The festival will take place at the Douglass, the Cox Capitol Theatre and the 567 Center for Renewal. In previous years, special screenings during the festival took place at the Capitol, but Wilkerson said they will be shown at the Douglass because it will be one of the community’s first opportunities to enjoy the new projection system that was recently installed.
Though nothing has been finalized, Reynolds said he’d like to conduct one of the filmmaking workshops the festival usually offers.
“I’d be happy to; if they ask me, I will,” he said. “That’s what I do. Every Friday night I have a class and I love teaching, so I probably will.”
Wilkerson said the festival always offers its special guests the opportunity to conduct a workshop if they choose.
A LONG CAREER
Reynolds, 79, hasn’t slowed down much in recent years. He recently wrapped up shooting a movie with Rob Lowe called “Pocket Listing,” and his second autobiography, “But Enough About Me,” is due to hit bookshelves Nov. 19.
Reynolds also will be honored in September with the Richard Farnsworth Diamond Award, a lifetime achievement award presented by the Association of Motion Picture Stuntmen. It’s the first time an actor has ever won the award.
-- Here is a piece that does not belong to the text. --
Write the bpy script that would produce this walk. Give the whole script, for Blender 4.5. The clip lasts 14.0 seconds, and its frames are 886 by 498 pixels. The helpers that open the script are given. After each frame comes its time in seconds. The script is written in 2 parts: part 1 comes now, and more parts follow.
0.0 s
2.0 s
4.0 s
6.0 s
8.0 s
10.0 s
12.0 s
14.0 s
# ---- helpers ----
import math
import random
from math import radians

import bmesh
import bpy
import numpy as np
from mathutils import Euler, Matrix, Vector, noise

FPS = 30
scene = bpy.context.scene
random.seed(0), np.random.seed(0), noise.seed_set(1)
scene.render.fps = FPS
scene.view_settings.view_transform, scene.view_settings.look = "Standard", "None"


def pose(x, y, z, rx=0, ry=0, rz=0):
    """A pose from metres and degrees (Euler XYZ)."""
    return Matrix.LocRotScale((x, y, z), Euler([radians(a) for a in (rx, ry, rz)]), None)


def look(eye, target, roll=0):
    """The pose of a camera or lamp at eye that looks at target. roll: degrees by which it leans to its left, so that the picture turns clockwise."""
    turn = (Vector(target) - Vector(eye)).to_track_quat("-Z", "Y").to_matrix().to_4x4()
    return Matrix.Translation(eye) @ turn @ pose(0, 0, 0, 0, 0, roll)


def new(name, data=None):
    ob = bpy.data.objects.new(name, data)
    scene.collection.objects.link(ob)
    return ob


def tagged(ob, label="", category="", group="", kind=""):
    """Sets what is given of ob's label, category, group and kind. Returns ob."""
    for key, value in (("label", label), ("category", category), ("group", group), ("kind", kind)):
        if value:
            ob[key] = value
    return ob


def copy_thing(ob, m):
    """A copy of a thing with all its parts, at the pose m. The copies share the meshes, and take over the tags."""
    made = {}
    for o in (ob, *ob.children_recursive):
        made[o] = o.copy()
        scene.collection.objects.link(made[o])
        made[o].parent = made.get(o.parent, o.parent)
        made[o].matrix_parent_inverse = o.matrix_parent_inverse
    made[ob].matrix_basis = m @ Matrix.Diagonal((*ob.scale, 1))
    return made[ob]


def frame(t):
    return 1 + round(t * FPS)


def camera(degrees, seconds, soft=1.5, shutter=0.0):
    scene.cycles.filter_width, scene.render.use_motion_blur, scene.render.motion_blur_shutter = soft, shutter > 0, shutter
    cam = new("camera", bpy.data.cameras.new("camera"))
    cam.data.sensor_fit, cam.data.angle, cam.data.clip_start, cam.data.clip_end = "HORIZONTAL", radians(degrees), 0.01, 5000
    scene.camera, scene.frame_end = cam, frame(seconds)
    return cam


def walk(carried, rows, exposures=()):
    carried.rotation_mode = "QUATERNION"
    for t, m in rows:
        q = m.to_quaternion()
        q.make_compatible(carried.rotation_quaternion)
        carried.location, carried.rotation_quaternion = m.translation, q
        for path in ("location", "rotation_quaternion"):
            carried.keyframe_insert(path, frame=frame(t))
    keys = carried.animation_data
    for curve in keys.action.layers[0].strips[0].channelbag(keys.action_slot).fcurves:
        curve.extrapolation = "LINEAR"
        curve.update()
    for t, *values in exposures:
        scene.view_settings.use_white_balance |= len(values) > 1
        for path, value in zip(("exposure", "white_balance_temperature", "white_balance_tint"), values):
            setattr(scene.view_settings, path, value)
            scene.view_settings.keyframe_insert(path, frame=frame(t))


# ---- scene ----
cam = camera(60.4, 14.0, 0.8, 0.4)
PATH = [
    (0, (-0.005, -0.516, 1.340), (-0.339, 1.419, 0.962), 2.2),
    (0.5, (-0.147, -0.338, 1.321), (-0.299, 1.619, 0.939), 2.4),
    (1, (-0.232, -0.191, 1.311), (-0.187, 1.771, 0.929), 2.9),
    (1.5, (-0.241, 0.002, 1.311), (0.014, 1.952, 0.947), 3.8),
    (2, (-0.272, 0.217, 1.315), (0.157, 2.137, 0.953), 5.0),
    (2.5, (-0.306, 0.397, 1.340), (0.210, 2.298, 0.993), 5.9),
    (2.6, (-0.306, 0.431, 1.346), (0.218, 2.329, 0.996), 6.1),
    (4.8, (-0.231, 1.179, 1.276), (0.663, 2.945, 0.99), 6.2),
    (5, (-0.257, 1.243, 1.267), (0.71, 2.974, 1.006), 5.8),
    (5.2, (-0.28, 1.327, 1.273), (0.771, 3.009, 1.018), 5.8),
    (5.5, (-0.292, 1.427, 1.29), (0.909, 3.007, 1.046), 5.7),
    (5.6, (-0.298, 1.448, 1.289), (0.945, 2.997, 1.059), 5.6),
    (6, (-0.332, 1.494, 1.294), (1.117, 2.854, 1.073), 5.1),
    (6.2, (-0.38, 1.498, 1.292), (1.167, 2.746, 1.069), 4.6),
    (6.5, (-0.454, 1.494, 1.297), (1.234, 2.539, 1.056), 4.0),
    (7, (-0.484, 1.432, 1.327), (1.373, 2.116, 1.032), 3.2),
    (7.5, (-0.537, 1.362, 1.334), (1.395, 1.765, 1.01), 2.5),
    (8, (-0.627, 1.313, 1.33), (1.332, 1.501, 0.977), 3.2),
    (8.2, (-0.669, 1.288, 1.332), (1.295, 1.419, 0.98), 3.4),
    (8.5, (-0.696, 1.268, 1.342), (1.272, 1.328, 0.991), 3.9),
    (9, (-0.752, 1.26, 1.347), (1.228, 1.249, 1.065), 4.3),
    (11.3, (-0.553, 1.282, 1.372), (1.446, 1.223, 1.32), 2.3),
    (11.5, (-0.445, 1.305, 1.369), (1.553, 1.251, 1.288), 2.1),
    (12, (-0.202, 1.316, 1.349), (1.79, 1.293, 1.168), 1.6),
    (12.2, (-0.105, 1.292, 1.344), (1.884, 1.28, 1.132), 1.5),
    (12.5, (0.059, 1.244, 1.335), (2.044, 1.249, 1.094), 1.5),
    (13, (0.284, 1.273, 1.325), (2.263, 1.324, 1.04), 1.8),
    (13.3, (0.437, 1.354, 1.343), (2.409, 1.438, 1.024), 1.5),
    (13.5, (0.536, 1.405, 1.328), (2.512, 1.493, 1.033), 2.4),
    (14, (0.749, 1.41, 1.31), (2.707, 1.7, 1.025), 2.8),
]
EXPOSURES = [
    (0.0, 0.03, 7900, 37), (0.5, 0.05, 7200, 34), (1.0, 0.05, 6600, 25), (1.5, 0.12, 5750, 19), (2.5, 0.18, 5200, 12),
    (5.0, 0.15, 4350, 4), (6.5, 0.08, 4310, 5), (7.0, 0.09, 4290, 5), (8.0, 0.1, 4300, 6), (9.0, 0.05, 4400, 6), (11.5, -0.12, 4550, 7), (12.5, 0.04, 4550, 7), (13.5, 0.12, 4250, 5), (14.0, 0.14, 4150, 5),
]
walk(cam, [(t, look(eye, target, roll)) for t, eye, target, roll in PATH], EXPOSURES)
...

Reynolds began his acting career in the 1950s after his college football career at Florida State University ended prematurely because of an injury.
After getting his start on stage, he moved on to television roles, mainly in Westerns, and played Quint Asper for three seasons on the classic show “Gunsmoke.”
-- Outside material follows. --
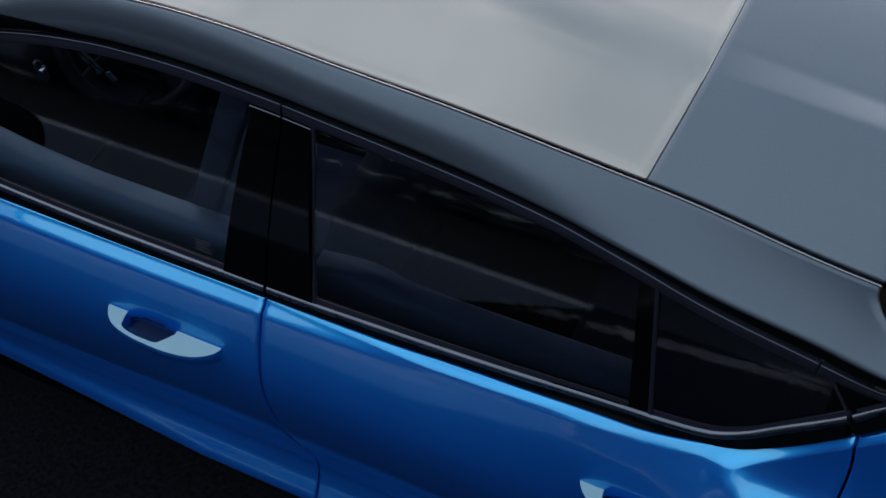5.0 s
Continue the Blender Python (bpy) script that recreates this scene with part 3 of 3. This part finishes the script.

In the mid-1960s, Reynolds started to get movie roles, with “Deliverance” becoming a critical and commercial success in 1972. Soon after, movies such as “White Lightning,” “The Longest Yard” and “Gator” helped boost the image of Reynolds as an action hero, leading to arguably his most famous role of the Bo “Bandit” Darvill in the “Smokey and the Bandit” movies, which also starred Sally Field and the late Jackie Gleason.
“You know, ‘Smokey and the Bandit’ was just a hell of a lot of fun,” Reynolds recalled. “Gleason never said a word that was in the script. I loved it and had a good time. We all had a good time. You know, you can have a good time and it doesn’t always come across on the screen, but this one, it did. We all had a great time, and Sally Field and I were falling in like. It was terrific.”
Reynolds continued to find success on both the big and small screens. He won a Golden Globe and Emmy awards for Best Actor for his work on the early 1990s CBS sitcom “Evening Shade,” and he was nominated for a Best Supporting Actor Academy Award in 1997 for the movie “Boogie Nights,” for which he also won a Golden Globe.
While Reynolds has had a long and successful career as an actor, he’s also turned down some notable roles, including James Bond, Han Solo and “Die Hard’s” John McClane.
He said he has few regrets about his choices, though.
“I probably should’ve done most of them,” he said. “You’ve got to move on. They turned out well. The guys who did them, they did a good job. You can’t regret things that you’ve turned down, because for whatever reason, it’s usually a stupid reason. Whatever the reason, you’ve got to move on.”
Reynolds still has other movie projects he is working on, but said he didn’t want to jinx them by discussing them.
“I’ve got projects I can do and will happen, but I hate to talk about them because sure enough, you do and then they don’t get made. But there’s a couple of pictures I’d like to do. I’d like to do something that I’m really proud of before I hang it up.”